In this example, we have changed the datatype of our column from char to varchar2.
Adding a column in the Target database which stores the value of the current source table
- In HVR, select table > New Action > Column properties.
- In the column properties menu, select the following options
- Group(Target group)
- /Name(name of the new column you want to create)
- /Extra
- IntegrateExpression( {hvr_col_name})
- /Datatype(as appropriate for your column)
- /length(for character data types)
- Now we need to initialize the channel for the changes to reflect.
- Now we need to do a HVR refresh, so that the changes are reflected in our target database(Snowflake). Go to channel > right click > HVR refresh.

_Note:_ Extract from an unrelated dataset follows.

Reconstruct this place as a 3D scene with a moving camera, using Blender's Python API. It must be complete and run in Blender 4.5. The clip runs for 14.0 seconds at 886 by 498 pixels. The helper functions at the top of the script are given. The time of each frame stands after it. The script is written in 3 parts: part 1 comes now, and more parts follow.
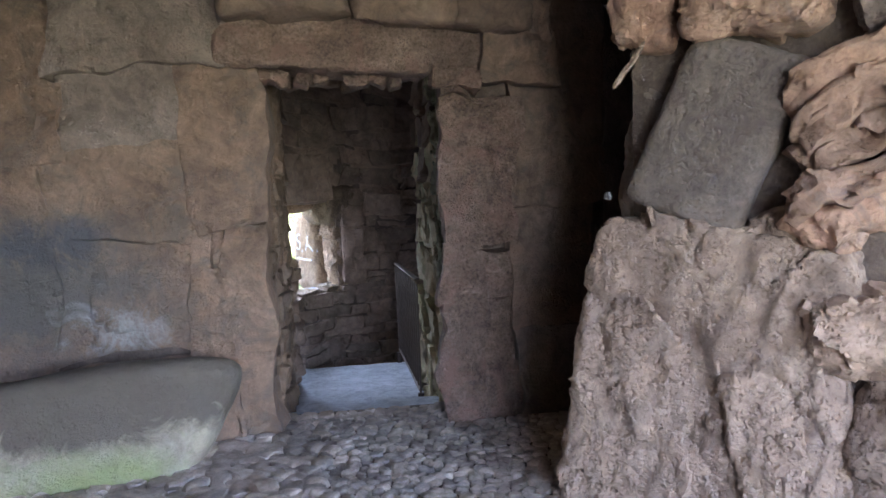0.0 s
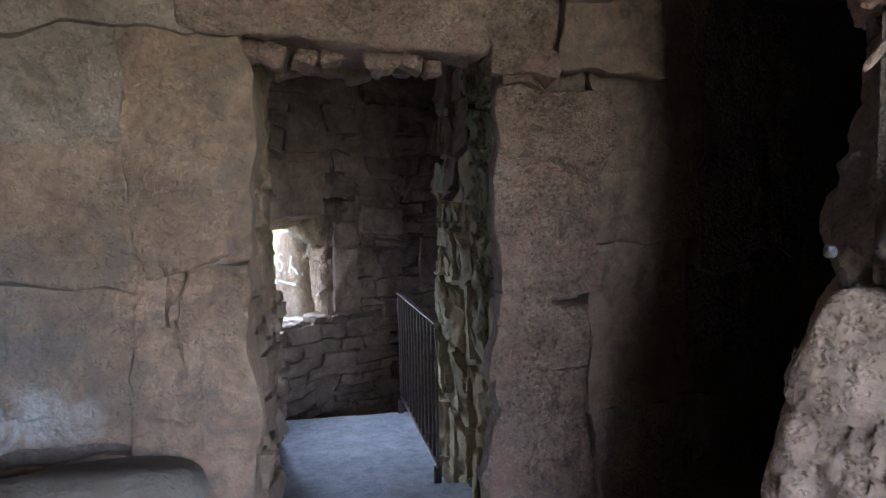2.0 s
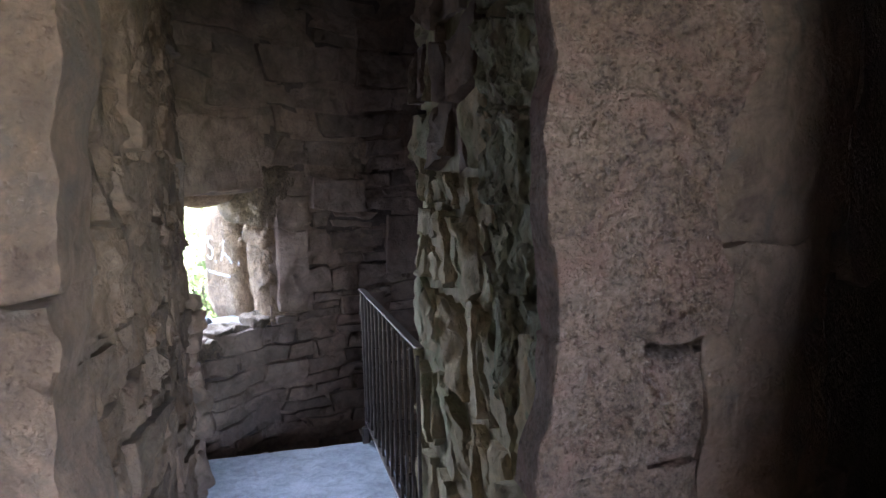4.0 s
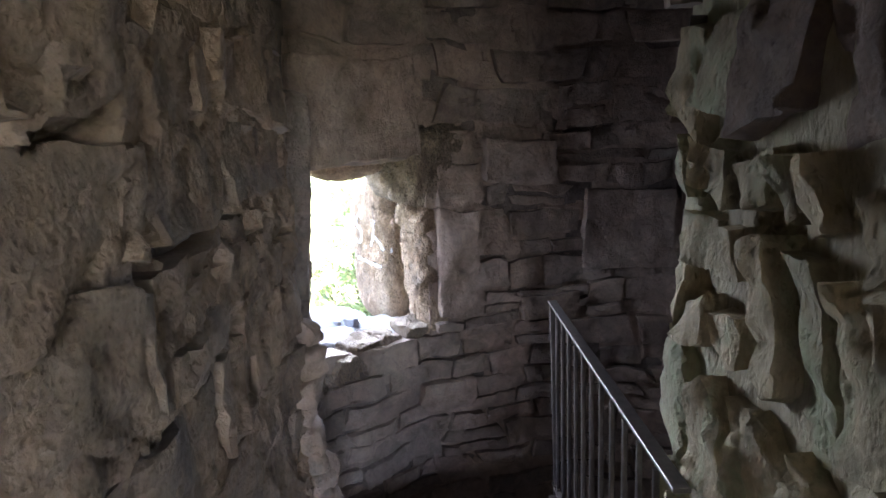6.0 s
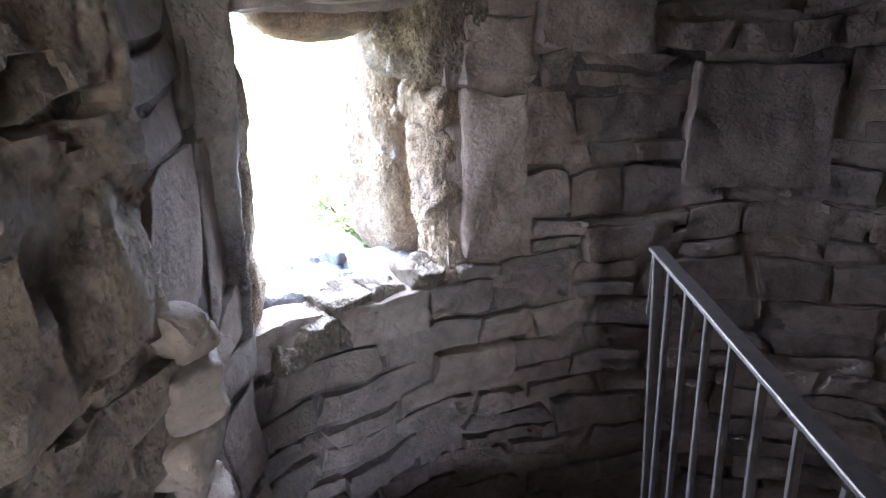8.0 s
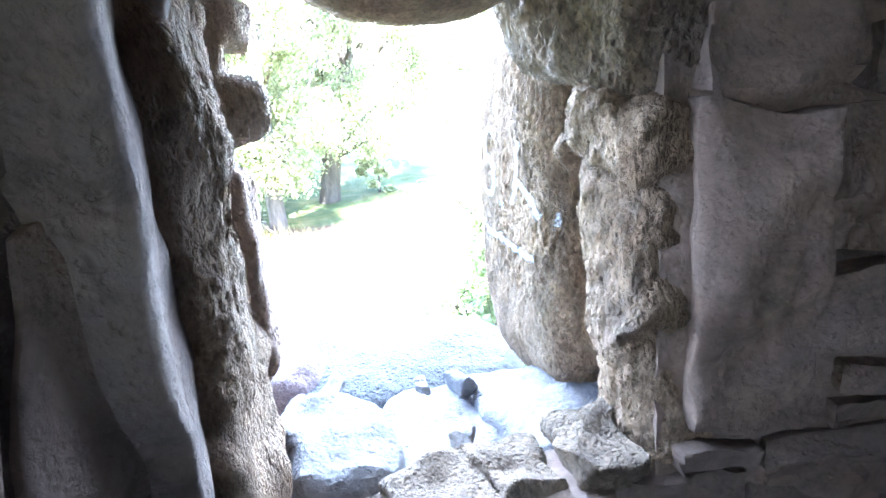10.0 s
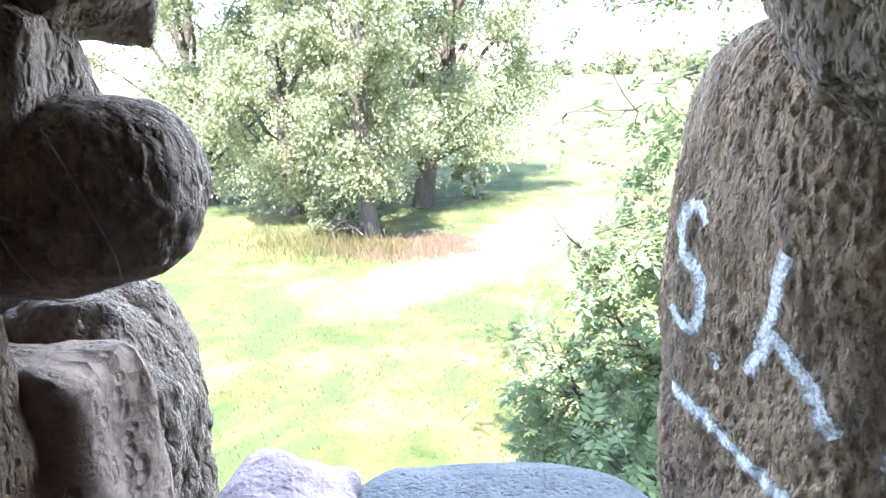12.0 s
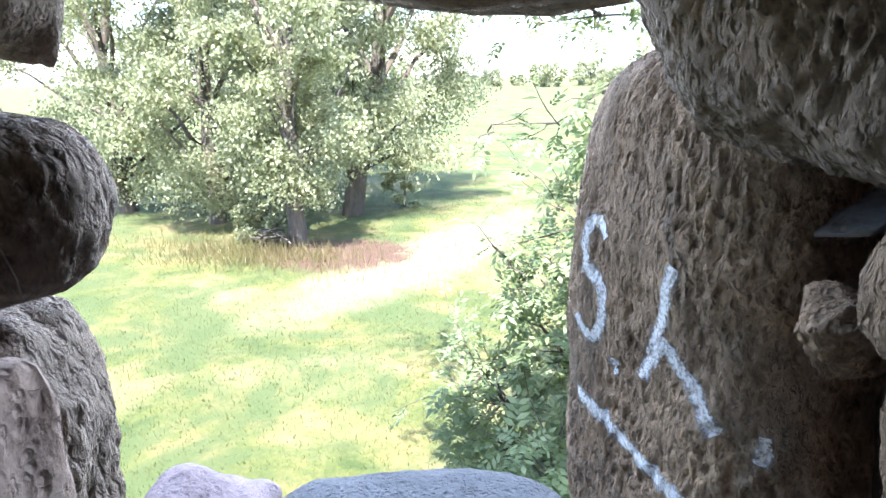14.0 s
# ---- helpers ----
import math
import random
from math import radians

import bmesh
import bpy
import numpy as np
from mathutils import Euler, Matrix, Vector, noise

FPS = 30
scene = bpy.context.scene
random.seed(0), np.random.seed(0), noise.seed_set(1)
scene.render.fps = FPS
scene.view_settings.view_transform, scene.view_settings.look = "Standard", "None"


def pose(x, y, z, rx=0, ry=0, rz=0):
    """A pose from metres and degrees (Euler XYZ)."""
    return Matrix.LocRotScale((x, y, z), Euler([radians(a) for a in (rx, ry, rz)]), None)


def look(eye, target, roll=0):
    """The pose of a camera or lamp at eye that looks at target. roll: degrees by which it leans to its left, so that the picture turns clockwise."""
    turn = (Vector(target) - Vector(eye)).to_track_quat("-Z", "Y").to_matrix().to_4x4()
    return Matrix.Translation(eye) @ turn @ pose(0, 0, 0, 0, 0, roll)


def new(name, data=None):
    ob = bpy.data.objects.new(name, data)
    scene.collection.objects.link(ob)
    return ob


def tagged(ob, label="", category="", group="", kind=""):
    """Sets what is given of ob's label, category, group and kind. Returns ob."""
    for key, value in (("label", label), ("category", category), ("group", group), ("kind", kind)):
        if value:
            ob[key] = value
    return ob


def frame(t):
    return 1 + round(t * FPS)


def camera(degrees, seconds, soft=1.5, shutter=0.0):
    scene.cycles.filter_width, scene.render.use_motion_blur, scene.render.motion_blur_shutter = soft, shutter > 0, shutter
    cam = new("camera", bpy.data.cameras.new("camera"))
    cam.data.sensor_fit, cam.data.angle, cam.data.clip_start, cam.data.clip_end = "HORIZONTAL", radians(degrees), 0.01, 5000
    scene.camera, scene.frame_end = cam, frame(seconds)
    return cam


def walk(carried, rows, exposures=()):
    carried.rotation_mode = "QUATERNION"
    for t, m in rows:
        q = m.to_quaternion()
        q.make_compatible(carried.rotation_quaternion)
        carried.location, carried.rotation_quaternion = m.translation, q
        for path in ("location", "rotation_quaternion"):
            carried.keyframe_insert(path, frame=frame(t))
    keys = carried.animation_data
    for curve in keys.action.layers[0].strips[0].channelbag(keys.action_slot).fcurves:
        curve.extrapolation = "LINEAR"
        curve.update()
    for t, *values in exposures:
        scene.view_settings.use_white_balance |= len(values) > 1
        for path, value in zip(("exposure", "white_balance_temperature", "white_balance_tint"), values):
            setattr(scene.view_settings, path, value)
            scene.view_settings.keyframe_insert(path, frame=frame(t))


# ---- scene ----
cam = camera(67.4, 14.0)
METRES, EYE, TILT, LEAN, TURN = 8.0, 1.5, 0.0, 0.0, -9.4
ROWS = [
    (0.0, 0.0, 0.0, 0.0, -0.16, -4.59, 1.95),
    (0.5, -0.0162, 0.0225, 0.0001, 1.59, -4.14, 0.7),
    (1.0, -0.0339, 0.0558, 0.0087, 1.68, -3.83, 0.21),
    (1.5, -0.0394, 0.1007, 0.0099, 0.76, -3.86, 0.12),
    (2.0, -0.043, 0.1464, 0.0138, -2.29, -4.08, 0.53),
    (4.5, -0.0516, 0.36, 0.0146, -5.77, -7.39, 0.49),
    (5.0, -0.0523, 0.4083, 0.0161, 3.78, -7.4, 1.87),
    (5.5, -0.0515, 0.4502, 0.0215, 8.98, -7.82, 2.0),
    (6.0, -0.0644, 0.4932, 0.0205, 9.13, -10.72, 1.68),
    (6.5, -0.0733, 0.5361, 0.0173, 9.09, -15.74, 2.39),
    (7.0, -0.0753, 0.5852, 0.0106, 9.49, -19.97, 1.67),
    (9.5, -0.121, 0.7601, -0.029, 20.53, -16.76, 2.81),
    (10.0, -0.1269, 0.8053, -0.0282, 27.43, -15.81, 3.95),
    (10.5, -0.1365, 0.8323, -0.0269, 34.76, -15.11, 4.21),
    (11.0, -0.1563, 0.8563, -0.0281, 35.96, -15.15, 3.36),
    (11.5, -0.1735, 0.879, -0.0277, 35.94, -15.19, 3.09),
    (12.0, -0.1892, 0.9003, -0.0267, 35.98, -15.13, 2.59),
    (12.5, -0.2041, 0.9095, -0.0242, 35.67, -15.04, 2.03),
    (13.0, -0.2093, 0.9108, -0.0215, 35.07, -14.87, 1.99),
    (13.5, -0.2008, 0.9087, -0.0214, 33.99, -14.66, 1.61),
    (14.0, -0.1847, 0.899, -0.025, 30.2, -14.6, 1.18),
]
walk(cam, [(t, pose(0, 0, EYE, TILT, LEAN, TURN) @ pose(METRES * x, METRES * y, METRES * z, 90 + pitch, roll, yaw)) for t, x, y, z, yaw, pitch, roll in ROWS],
     [(0, 4.08, 6000, 17), (2.2, 4.05, 5900, 15), (4.3, 4.45, 5950, 16), (5.5, 4.62, 6000, 16), (6.5, 4.7, 6050, 16), (7, 4.95, 6000, 17), (9.3, 5.3, 5500, 10), (10, 4.7, 5400, 10), (10.5, 4.1, 5400, 10), (11, 3.85, 5650, 11), (11.5, 3.5, 5800, 14), (12, 2.85, 5750, 12), (12.5, 2.5, 5780, 14), (14, 2.45, 5780, 14)])
# ---------------- light ----------------
world = bpy.data.worlds.new("sky")
scene.world = world
world.use_nodes = True
wn = world.node_tree.nodes
sky = wn.new("ShaderNodeTexSky")
sky.sky_type = "NISHITA"
sky.sun_disc = False
SUN_EL, SUN_AZ = radians(57), radians(152)
sky.sun_elevation, sky.sun_rotation = SUN_EL, SUN_AZ
wn["Background"].inputs["Strength"].default_value = 0.15
world.node_tree.links.new(sky.outputs[0], wn["Background"].inputs["Color"])
sun = new("sun", bpy.data.lights.new("sun", "SUN"))
sun.data.energy, sun.data.angle, sun.data.color = 5.0, radians(0.6), (1.0, 0.95, 0.86)
sd = Vector((math.sin(SUN_AZ) * math.cos(SUN_EL), math.cos(SUN_AZ) * math.cos(SUN_EL), math.sin(SUN_EL)))
sun.matrix_world = look(sd * 60, (0, 0, 0))


def area(name, eye, target, sx, sy, watts, colour):
    lamp = new(name, bpy.data.lights.new(name, "AREA"))
    lamp.data.shape, lamp.data.size, lamp.data.size_y = "RECTANGLE", sx, sy
    lamp.data.energy, lamp.data.color = watts, colour
    lamp.matrix_world = look(eye, target)
    return lamp


# daylight that falls in at the cave mouth, behind the start of the walk
area("mouth_daylight", (0.72, -2.7, 1.5), (0.5, 2.0, 1.0), 1.0, 2.0, 3.0, (1.0, 0.96, 0.93))
area("loophole_skylight", (-1.1, 9.7, 1.7), (-0.45, 7.8, 0.8), 3.4, 1.7, 62, (0.80, 0.89, 1.0))
area("loophole_daylight", (-0.37, 7.58, 0.95), (1.2, 6.1, -0.05), 0.36, 0.80, 0.8, (0.74, 0.85, 1.0))



# ---------------- materials ----------------
def mat(name, rough=0.9):
    m = bpy.data.materials.new(name)
    m.use_nodes = True
    b = m.node_tree.nodes["Principled BSDF"]
    b.inputs["Roughness"].default_value = rough
    return m, m.node_tree.nodes, m.node_tree.links, b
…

Select the following options in the HVR refresh window.
- Source(oracle)
- Target(snowflake db)
- Table name
- Create Absent tables
- Once you hit refresh, you should see a window showing the refresh operation completion and details about it.
- Now you can see the changes reflected in Snowflake.
- We have successfully added a column in our target table which stores the current table name from the source.
- Concat two columns to create a new column in the target table.
- We will first manually create a column in our table. Since we are going to combine two varchar2 and char data type columns, we will use the target column data type as varchar2 as well.
- Now create a new action, go to table > New Action > ColumnProperties.
- On this screen,
select /Name( name of the target column).
select Capture Expression and write the following command,
trim({column1})||’-‘||trim({column2}).
Here column1 and column2 are the names of the columns you want to
concatenate.
select datatype as varchar2 and length as 400.
- Now we need to initialize our channel.
- After we have initialized the channel, we need to create a Refresh job.
Once the job is run, we will be able to see our changes reflected in our target database.